A Sleepy Little Irish Village

Anthony, our Boyne View B&B host, makes the best scrambled eggs I’ve ever eaten. How can you not put your faith in a man who has such complete alchemical mastery of the egg? So when he told us that Fore was a delightful sleepy little Irish village, we were inclined to believe him.

Sleepy. When JC and I arrived in Fore just before noon comatose was the word that came to mind. Nothing was open. Nothing was moving. After our drive from Trim my desire for espresso was overshadowed by our requirement to find a toilet. Looking around I surmised this would not be a place to find an espresso, even the push button machine version popular here and only a final desperate option as far as I’m concerned. But at this point toilets were our immediate quest and we even walked to the other end of the village – OK, so it’s only two blocks – to see if the church was open. It wasn’t.

I suggested optimistically to JC that perhaps one of the two side-by-side pubs might open at noon. So we wandered back to the picnic table outside the pub front doors. Just then a van pulled up. The driver hopped out and came over to greet us. “Where’yez from?” he said as he stuck out his hand to shake ours. For a fleeting moment we thought he might be the pub owner come to open the place. Nope. He was deliveringimageseveral containers of milk which he carefully balanced on an empty beer keg next to the pub front door. He was just being friendly and we spent several minutes listening to him talk about places he’s visited in the States. “Ah,” he said as he hopped back into the van and sped off to his next delivery, “they’ll open soon enough.” Not soon enough for us. We made our way back to the car park and the next village.

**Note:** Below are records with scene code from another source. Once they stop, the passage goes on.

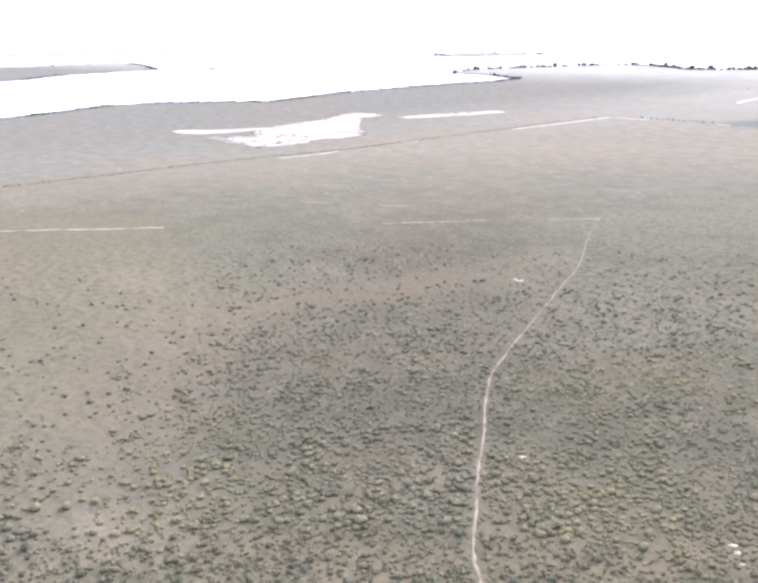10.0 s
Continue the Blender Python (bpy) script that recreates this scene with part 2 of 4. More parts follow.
    bumped(t, bsdf, calc(t, "ADD", calc(t, "MULTIPLY", tuft, 2.0), fine), 0.5, 0.5)


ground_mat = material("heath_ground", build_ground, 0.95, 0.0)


def build_sand(light, dark, scale, worn=0.0):
    def build(t, n, l, bsdf):
        p = place_of(t)
        a, b = noise_node(t, scale, 5, 0.6, p), noise_node(t, scale * 9, 4, 0.6, p)
        c = mixed(t, span(t, a, 0.34, 0.66), light, dark)
        c = mixed(t, span(t, b, 0.56, 0.70), c, mixed(t, 0.5, dark, (0.10, 0.09, 0.06, 1)))
        if worn:
            c = mixed(t, span(t, noise_node(t, worn, 4, 0.6, p), 0.47, 0.64), c, mixed(t, 0.72, dark, (0.15, 0.125, 0.09, 1)))
        l.new(c, bsdf.inputs["Base Color"])
        bumped(t, bsdf, b, 0.5, 0.15)
    return build


path_mat = material("pale_sand", build_sand((0.74, 0.64, 0.50, 1), (0.54, 0.45, 0.34, 1), 0.5, 0.09), 0.9, 0.1)
footpath_mat = material("trodden_sand", build_sand((0.385, 0.318, 0.222, 1), (0.27, 0.218, 0.148, 1), 0.35, 0.12), 0.9, 0.05)
sand_mat = material("bare_sand", build_sand((0.62, 0.515, 0.41, 1), (0.36, 0.295, 0.226, 1), 0.05), 0.9, 0.1)
road_mat = material("dirt_road", build_sand((0.395, 0.305, 0.178, 1), (0.305, 0.234, 0.134, 1), 0.3), 0.9, 0.05)
wheel_mat = material("packed_sand", build_sand((0.49, 0.392, 0.25, 1), (0.38, 0.297, 0.185, 1), 0.2), 0.9, 0.05)
verge_mat = material("road_verge", build_sand((0.262, 0.215, 0.150, 1), (0.196, 0.166, 0.118, 1), 0.25), 0.95, 0.03)
brown_sand_mat = material("brown_sand", build_sand((0.36, 0.30, 0.23, 1), (0.25, 0.212, 0.16, 1), 0.08), 0.95, 0.03)
straw_grass_mat = material("yellow_grass", build_sand((0.36, 0.30, 0.17, 1), (0.27, 0.225, 0.13, 1), 1.5), 0.95, 0.03)
rubble_mat = material("white_limestone", build_sand((0.54, 0.46, 0.335, 1), (0.36, 0.30, 0.21, 1), 0.8), 0.9, 0.05)
yard_mat = material("sandy_yard", build_sand((0.72, 0.63, 0.46, 1), (0.54, 0.475, 0.335, 1), 0.06), 0.9, 0.05)


def build_leaf(a, b, c, dry, patch=0.02):
    """Foliage: each plant has its own tone, each clump a little of its own."""
    def build(t, n, l, bsdf):
        p = place_of(t)
        g = t.nodes.new("ShaderNodeNewGeometry").outputs["Random Per Island"]
        own = calc(t, "FRACT", calc(t, "ADD", mask_of(t, "tone"), t.nodes.new("ShaderNodeObjectInfo").outputs["Random"]), 0.0)
        own = calc(t, "ADD", calc(t, "MULTIPLY", own, 0.82), calc(t, "MULTIPLY", g, 0.18))
        col = mixed(t, span(t, own, 0.05, 0.55), a, b)
        col = mixed(t, span(t, own, 0.58, 0.82), col, c)
        col = mixed(t, calc(t, "MULTIPLY", span(t, noise_node(t, patch, 3, 0.5, p), 0.50, 0.68), 0.5), col, dry)
        f = noise_node(t, 5.0, 4, 0.7, p)
        col = mixed(t, span(t, f, 0.36, 0.60), mixed(t, 0.27, col, (0.052, 0.048, 0.036, 1)), col)
        l.new(col, bsdf.inputs["Base Color"])
        bumped(t, bsdf, f, 0.22, 0.2)
    return build


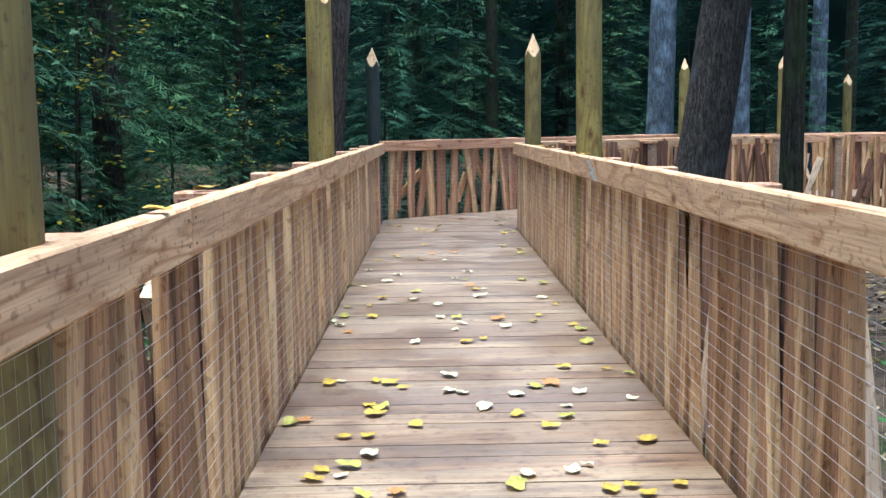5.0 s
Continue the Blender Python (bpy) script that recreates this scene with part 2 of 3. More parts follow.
BARK = bark_material("pine_bark", (0.024, 0.022, 0.018), (0.14, 0.128, 0.108), (0.12, 0.125, 0.112), 0.06)
BARK_RED = bark_material("reddish_pine_bark", (0.028, 0.025, 0.021), (0.145, 0.122, 0.102), (0.125, 0.128, 0.118), 0.08)
# pale bark; the bluish light on these trunks is put into all three tones
BARK_BLUE_LIT = bark_material("blue_lit_fir_bark", (0.045, 0.06, 0.068), (0.155, 0.2, 0.23), (0.23, 0.31, 0.36), 0.14)
BARK_MOSS = bark_material("mossy_bark", (0.02, 0.02, 0.016), (0.06, 0.06, 0.045), (0.045, 0.06, 0.03), 0.2)


def foliage(name, tones, rough=0.7, through_light=0.15):
    m, n, l, b = material(name)
    geo, oi = n.new("ShaderNodeNewGeometry"), n.new("ShaderNodeObjectInfo")
    r = ramp(n, [(i / (len(tones) - 1), c) for i, c in enumerate(tones)])
    l.new(geo.outputs["Random Per Island"], r.inputs[0])
    o = ramp(n, [(0, (0.6, 0.66, 0.75)), (1, (1.5, 1.45, 1.15))])
    l.new(oi.outputs["Random"], o.inputs[0])
    c = mix(n, l, "MULTIPLY", 1.0, r.outputs[0], o.outputs[0])
    l.new(c, b.inputs["Base Color"])
    b.inputs["Roughness"].default_value, b.inputs["Specular IOR Level"].default_value = rough, 0.06
    t = n.new("ShaderNodeBsdfTranslucent")
    l.new(c, t.inputs["Color"])
    ms = n.new("ShaderNodeMixShader")
    ms.inputs[0].default_value = through_light
    l.new(b.outputs[0], ms.inputs[1])
    l.new(t.outputs[0], ms.inputs[2])
    l.new(ms.outputs[0], n["Material Output"].inputs["Surface"])
    return m


# lit sprays are painted in: mostly shade-dark tones, the last one a highlight
NEEDLES = foliage("fir_needles", [(0.010, 0.036, 0.026), (0.015, 0.05, 0.034), (0.03, 0.09, 0.055), (0.012, 0.042, 0.033), (0.075, 0.16, 0.095)])
NEEDLES_MID = foliage("green_fir_needles", [(0.02, 0.056, 0.033), (0.034, 0.09, 0.047), (0.065, 0.15, 0.07), (0.024, 0.072, 0.048), (0.16, 0.25, 0.12)])
NEEDLES_LIGHT = foliage("bright_fir_needles", [(0.025, 0.07, 0.035), (0.05, 0.12, 0.055), (0.12, 0.2, 0.08), (0.03, 0.085, 0.045)])
BROAD = foliage("beech_leaves", [(0.06, 0.12, 0.03), (0.2, 0.22, 0.03), (0.45, 0.36, 0.04), (0.1, 0.16, 0.04), (0.3, 0.16, 0.05)], 0.5, 0.3)
HERB = foliage("undergrowth_leaves", [(0.022, 0.065, 0.025), (0.035, 0.1, 0.04), (0.05, 0.14, 0.05)], 0.6, 0.2)
LITTER = foliage("leaf_litter", [(0.13, 0.095, 0.06), (0.2, 0.15, 0.095), (0.32, 0.26, 0.18), (0.1, 0.07, 0.042), (0.34, 0.26, 0.06)], 0.7, 0.0)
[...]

We were back in Fore by 1:30. Progress. The very small tourist office-public toilet-cafe-gift shop was just opening. The woman in charge was unloading her car with rhubarb, peach, and apple tarts and bags of scones she had made earlier that morning. We had come to Fore to visit ancient sites, one of which required a key. The woman told us, “Oh, now you can be getting the key from the second pub down the road. That’s the woman just there walking her dog. I expect she’ll be back at the pub in half an hour.” JC and I stepped onto the sidewalk and looked after the woman and the aged overweight canine. From the look of her wrapped ankle and speed of the dog we knew it would be more like an hour – a suspicion she confirmed when we caught up with her and shared our desire to visit the locked anchorite tower. JC and I had a leisurely wander through the nearby monastic ruins and when I went back to collect the key, now well after 3:00, the pub was still closed. Suddenly the door opened and, with her mobile phone at her ear, the woman gave me big smile, told me she had seen me through the window, handed me the key, said to enjoy and stay as long as we liked, and slammed the door closed again.

We were in no rush that day. A good thing. So for us the slow rhythm of this sleepy little village was indeed delightful.